Experts indicate that the strong business momentum and positive sentiment are expected to drive market volumes in the coming years. Knight Frank’s analysis reveals an average growth of 5.5% in operational office space across leading cities from July to September 2024 compared to the same period last year. However, the situation regarding vacant office spaces, particularly those ready for operation, shows an average growth of -0.5%.

Knight Frank also notes a 14% increase in average vacancy rates across top cities in the July-September quarter of 2024 compared to the previous year. While the rise in vacant inventory is concerning, the long-term fundamentals of the office market remain robust. The key question is whether the optimism surrounding economic growth will persist or if a slowdown will occur as commercial space expands alongside high vacancy rates.

According to a recent industry report, the Indian real estate sector is projected to reach $1 trillion in sales by 2030, contributing 13% to the GDP by 2025. This boom is supported by various factors:

• Migration and Suburban Growth: The development of IT special economic zones and the presence of reputable educational institutions have attracted a steady influx of migrants to suburban zones.

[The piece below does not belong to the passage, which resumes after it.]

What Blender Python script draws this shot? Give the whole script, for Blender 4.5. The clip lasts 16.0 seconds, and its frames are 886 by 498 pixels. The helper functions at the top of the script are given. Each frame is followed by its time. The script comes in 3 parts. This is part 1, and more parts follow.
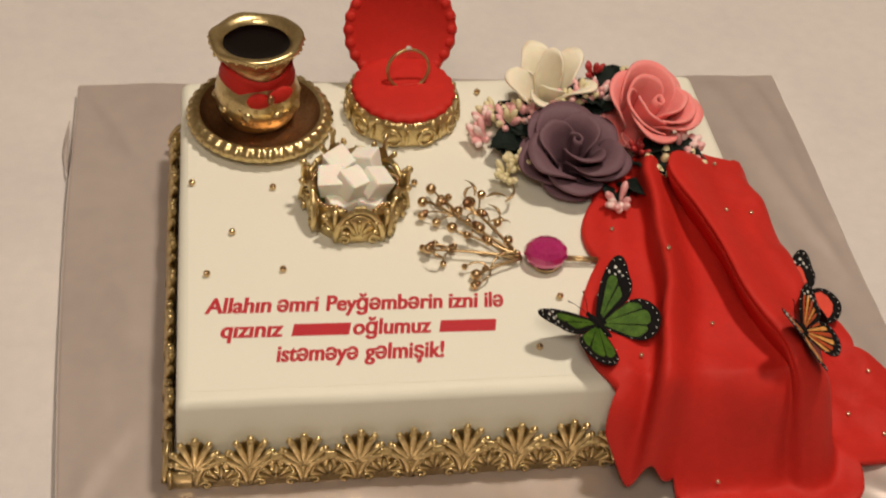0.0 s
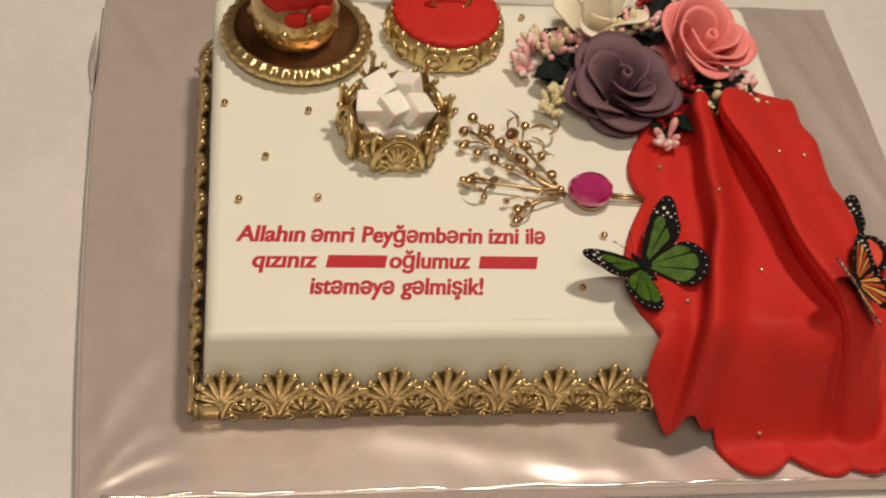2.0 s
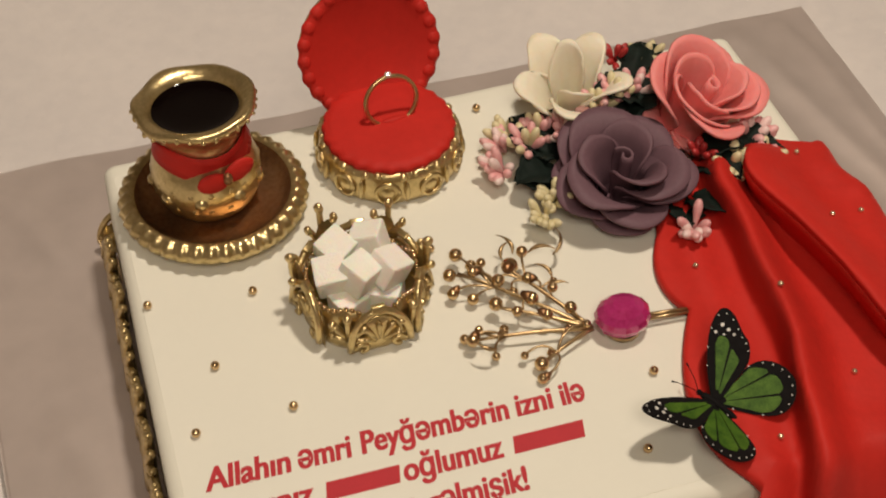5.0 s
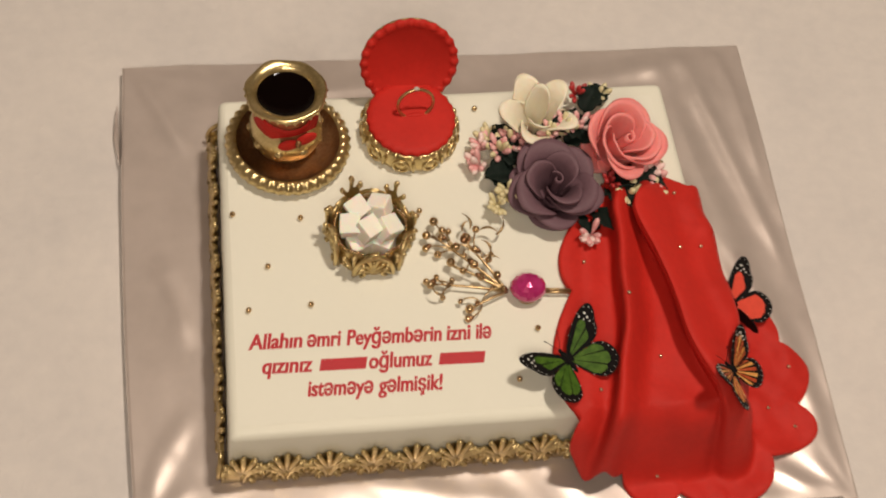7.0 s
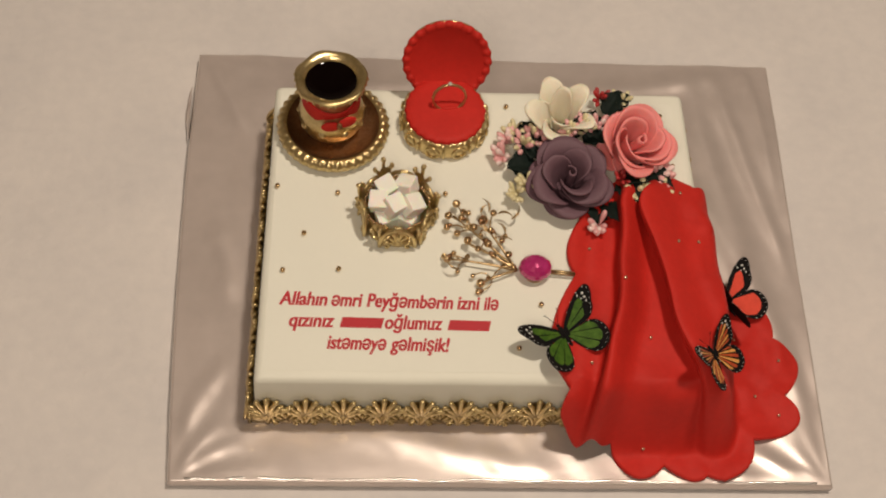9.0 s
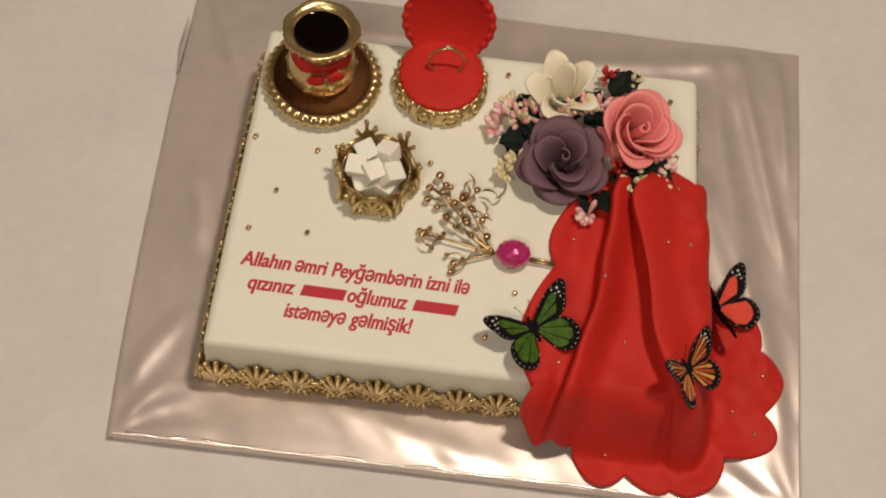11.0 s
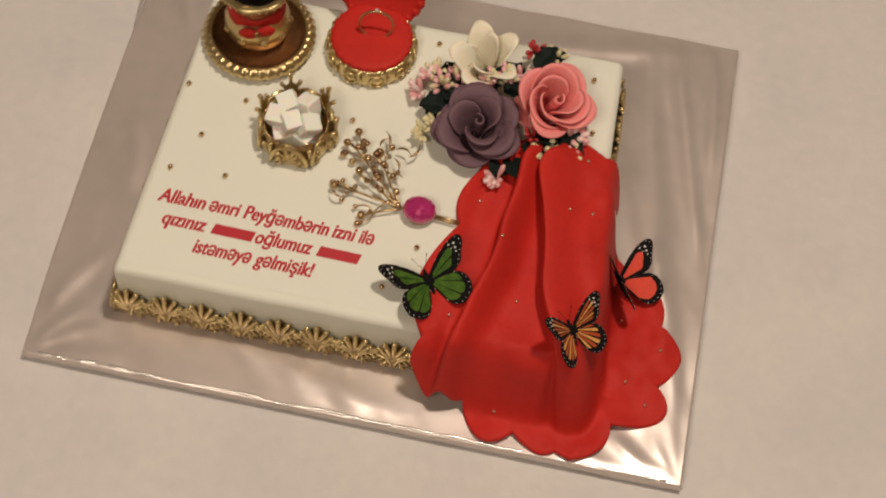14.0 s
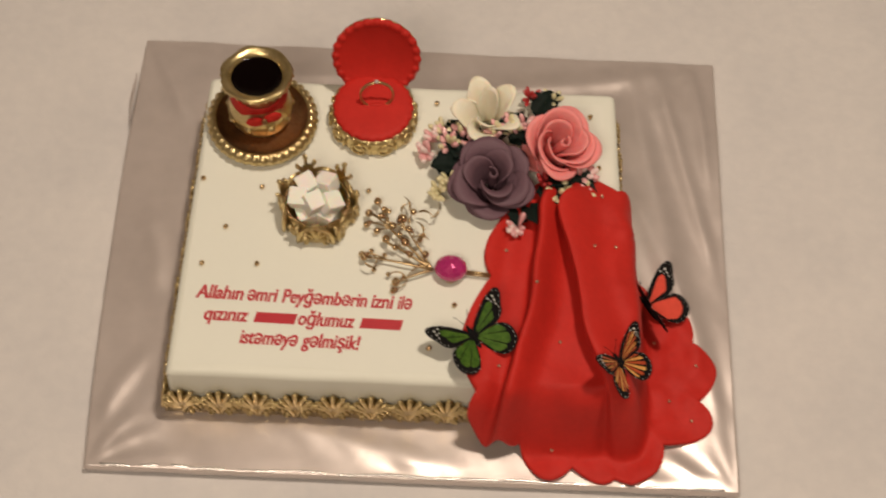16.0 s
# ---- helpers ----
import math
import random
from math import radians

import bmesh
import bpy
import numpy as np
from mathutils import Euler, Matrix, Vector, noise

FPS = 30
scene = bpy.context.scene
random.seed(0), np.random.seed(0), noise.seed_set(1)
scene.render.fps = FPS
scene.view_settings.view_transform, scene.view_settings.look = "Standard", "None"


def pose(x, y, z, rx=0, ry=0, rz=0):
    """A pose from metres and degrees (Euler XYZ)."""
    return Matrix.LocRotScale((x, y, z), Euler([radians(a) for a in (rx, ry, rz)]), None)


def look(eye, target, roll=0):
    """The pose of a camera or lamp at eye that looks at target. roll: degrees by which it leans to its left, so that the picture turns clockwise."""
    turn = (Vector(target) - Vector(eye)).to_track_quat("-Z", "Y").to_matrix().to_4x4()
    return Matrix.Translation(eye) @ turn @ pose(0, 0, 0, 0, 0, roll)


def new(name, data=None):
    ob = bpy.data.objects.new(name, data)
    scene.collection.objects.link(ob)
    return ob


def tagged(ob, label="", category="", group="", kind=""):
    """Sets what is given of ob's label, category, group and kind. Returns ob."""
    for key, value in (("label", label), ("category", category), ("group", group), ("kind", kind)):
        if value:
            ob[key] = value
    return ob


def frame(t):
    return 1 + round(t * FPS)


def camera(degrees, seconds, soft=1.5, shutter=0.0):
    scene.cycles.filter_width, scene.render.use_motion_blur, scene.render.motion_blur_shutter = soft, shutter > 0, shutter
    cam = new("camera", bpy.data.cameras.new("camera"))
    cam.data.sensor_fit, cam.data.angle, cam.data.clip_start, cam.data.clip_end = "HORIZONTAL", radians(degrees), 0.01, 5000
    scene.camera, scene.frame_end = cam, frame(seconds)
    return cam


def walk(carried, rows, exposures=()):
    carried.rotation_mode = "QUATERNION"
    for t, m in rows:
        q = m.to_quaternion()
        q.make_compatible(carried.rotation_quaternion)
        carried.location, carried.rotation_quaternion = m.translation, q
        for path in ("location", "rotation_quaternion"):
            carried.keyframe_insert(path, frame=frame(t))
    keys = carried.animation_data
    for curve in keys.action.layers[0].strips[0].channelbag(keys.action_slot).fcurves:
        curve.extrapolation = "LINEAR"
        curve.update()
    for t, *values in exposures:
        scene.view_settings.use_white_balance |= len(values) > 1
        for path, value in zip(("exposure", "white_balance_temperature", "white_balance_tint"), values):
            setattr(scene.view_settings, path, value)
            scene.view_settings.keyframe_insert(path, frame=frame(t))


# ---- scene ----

• Enhanced Commuter Connections: Improved connectivity has made these suburbs more appealing to homeowners, providing decent access to the rest of the city.

• Affordability: The availability of properties at reasonable prices compared to metropolitan areas, coupled with proximity to essential facilities, has led to high demand in micro-markets.

The outlook remains promising for real estate players, particularly those who have diversified their portfolios and possess the expertise to capitalize on opportunities in both favorable and challenging market conditions.